15 Temmuz ayında gerçekleşen başarısız darbe girişiminden bu yana cadı avına dönüşmeye başlayan süreçte 160 medya organı kapatıldı ve 130'dan fazla gazeteci halihazırda tutuklu yargılanıyor ve sonlanmıyor ne yazık ki.
Basın kuruluşları tek tek kapatılıyor, kalemler susturuluyor, hapsediliyor. Tüm bu olaylar yaşanırken, gün bir daha hiç gündüze dönmeyecekmiş gibi zifiri bir karanlığa bürünüyor.
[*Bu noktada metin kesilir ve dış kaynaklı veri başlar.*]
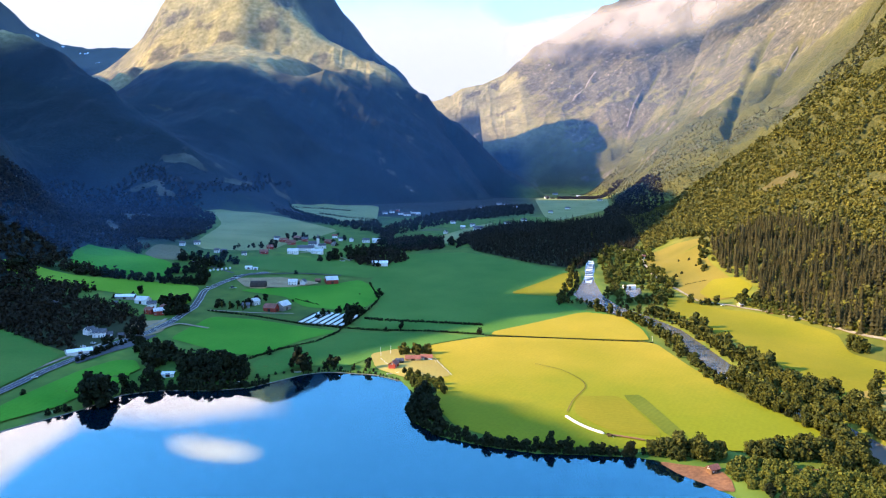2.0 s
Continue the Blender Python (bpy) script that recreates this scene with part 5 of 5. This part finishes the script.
def tunnel(a, b, radius):
    """A plastic growing tunnel with hoops, from a to b."""
    root = new("plastic_tunnel")
    L = math.hypot(b[0] - a[0], b[1] - a[1])
    film = part("film", arched(L, radius, radius * 0.8), PLASTIC, root)
    for x in np.linspace(-L / 2, L / 2, 5):
        bm = arched(0.25, radius + 0.06, radius * 0.8 + 0.06)
        bmesh.ops.translate(bm, verts=bm.verts, vec=(x, 0, 0))
        part("hoop", bm, METAL_PALE, film)
    part("base_board", boxes((-L / 2, L / 2, -radius - 0.12, -radius + 0.02, -0.4, 0.35)), DARK_WOOD, root)
    part("base_board", boxes((-L / 2, L / 2, radius - 0.02, radius + 0.12, -0.4, 0.35)), DARK_WOOD, root)
    mx, my = (a[0] + b[0]) / 2, (a[1] + b[1]) / 2
    za, zb = gz(*a), gz(*b)
    root.matrix_basis = pose(mx, my, (za + zb) / 2, 0, -math.degrees(math.atan2(zb - za, L)), math.degrees(math.atan2(b[1] - a[1], b[0] - a[0])))
    tagged(root, "white plastic growing tunnel in the meadow", "greenhouse", "row of plastic tunnels")


for k in range(7):
    f = k / 6
    tunnel((-140.5 + 41.5 * f, 720.0 - 0.5 * f), (-128.5 + 41.5 * f, 771.0 + 1.5 * math.sin(3 * f)), 2.15)


# ---- small things ----
def car(xy, turn, paint, long=4.3, tall=1.45, words="white"):
    root = new("car" if long < 5 else "van")
    h = long / 2
    body = part("body", boxes((-h, h, -0.88, 0.88, 0.35, 0.85), bevel=0.12), paint, root)
    part("cabin", boxes((-h * 0.62, h * 0.42, -0.78, 0.78, 0.8, tall), bevel=0.16), GLASS, root, "dark glazed cabin")
    part("roof", boxes((-h * 0.5, h * 0.3, -0.7, 0.7, tall - 0.02, tall + 0.05), bevel=0.02), paint, root)
    for sx in (-0.62, 0.62):
        for sy in (-0.82, 0.82):
            bm = bmesh.new()
            bmesh.ops.create_cone(bm, segments=10, radius1=0.34, radius2=0.34, depth=0.22, cap_ends=True, matrix=Matrix.Translation((sx * h, sy, 0.34)) @ Matrix.Rotation(radians(90), 4, "X"))
            part("wheel", bm, RUBBER, root)
    root.matrix_basis = pose(*xy, gz(*xy) + 0.85, 0, 0, turn)
    return tagged(root, f"{words} parked {root.name.split('.')[0]} beside the road", "car" if long < 5 else "van", "parked vehicles")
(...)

Bu karanlık günlerin habercisi olan tüm kalemleri, tüm sesleri kulak ardı ettiğimiz uzun günlerin sonuna geliyoruz ve çaresizlik içerisinde geceye teslim ediyoruz kendimizi. “Işıkları açın” diyecek gücümüz yok. Ya ses çıktığında bizi de o kilitli odaya tıkarlarsa. Bizim korkularımız büyük; ailelerimiz, işlerimiz var her birimizin, sanki onların yokmuşçasına. Özgür olduğumuzu düşünüp kendimizi kandırdığımız renkli düşlerimiz var yaşayacağımız. Kilitli odaya girip hepsinden vazgeçmektense karanlığın orasında sessizce beklemeyi tercih ediyoruz ve karanlık odalarımızda yatağa uzanıp rüya içinde rüyalara boğuluyoruz. İçinden çıkılmaz bir kabusa dönüşüyor yaşadıklarımız ve sonu gelmiyor. Canımıza tak ettiği noktada, kabusun ortasında düşünmeye başlıyoruz.
Düşünce gerçek ve önemli.
Kaybettiğimiz tüm kavramları düşünelim.